The Special Olympics in Canada also run programs in elementary and high schools to help athletes with special needs improve their athletic and social abilities. Active Start is for athletes from 2 years old to 6 years old and FUNdamentals is for athletes from 7 years old to 12 years old. The Special Olympics in Ontario also supports Sport Festival Programs which provide young athletes a one day introduction to sports in the Special Olympics. This is done throughout the province in various elementary schools.

==2014 Summer Games==
The Special Olympics Canada summer games were held in Vancouver, British Columbia at the University of British Columbia. More than 2,000 athletes participated in a multitude of sports, including three sports making their Special Olympics Canada debuts: golf, bocce and basketball. In these Games, each of the 12 chapters competed to determine the official Team Canada roster for the upcoming World Summer Games.

==2015 World Summer Games==
The World Summer Games were held in Los Angeles, California] from July 25 to August 2, 2015. Team Canada has a roster of 115 athletes and 32 coaches participating in the Games. The athletes range in age from 14 to 68. It is many of their first times participating in Special Olympics on the world stage.

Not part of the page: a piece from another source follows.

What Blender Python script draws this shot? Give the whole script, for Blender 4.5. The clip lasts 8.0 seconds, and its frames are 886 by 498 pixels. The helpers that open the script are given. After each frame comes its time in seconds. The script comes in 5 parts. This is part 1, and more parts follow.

==Special Olympics Canada in the News==
In October 2014, The Honourable Candice Bergen, Minister of State (Social Development) addressed Special Olympics Canada to publicly emphasize the benefits of a Registered Disability Savings Plan (RDSP). The RDSP can help families of individuals with intellectual disabilities with saving money. Minister Bergen's goal was to help more Canadians that are eligible for this plan be more proactive on seeking out the RDSP as a way to balance their finances and save money in the long run. The meeting, which consisted of Minister Bergen and Special Olympics Canada executives, was well received by the organization.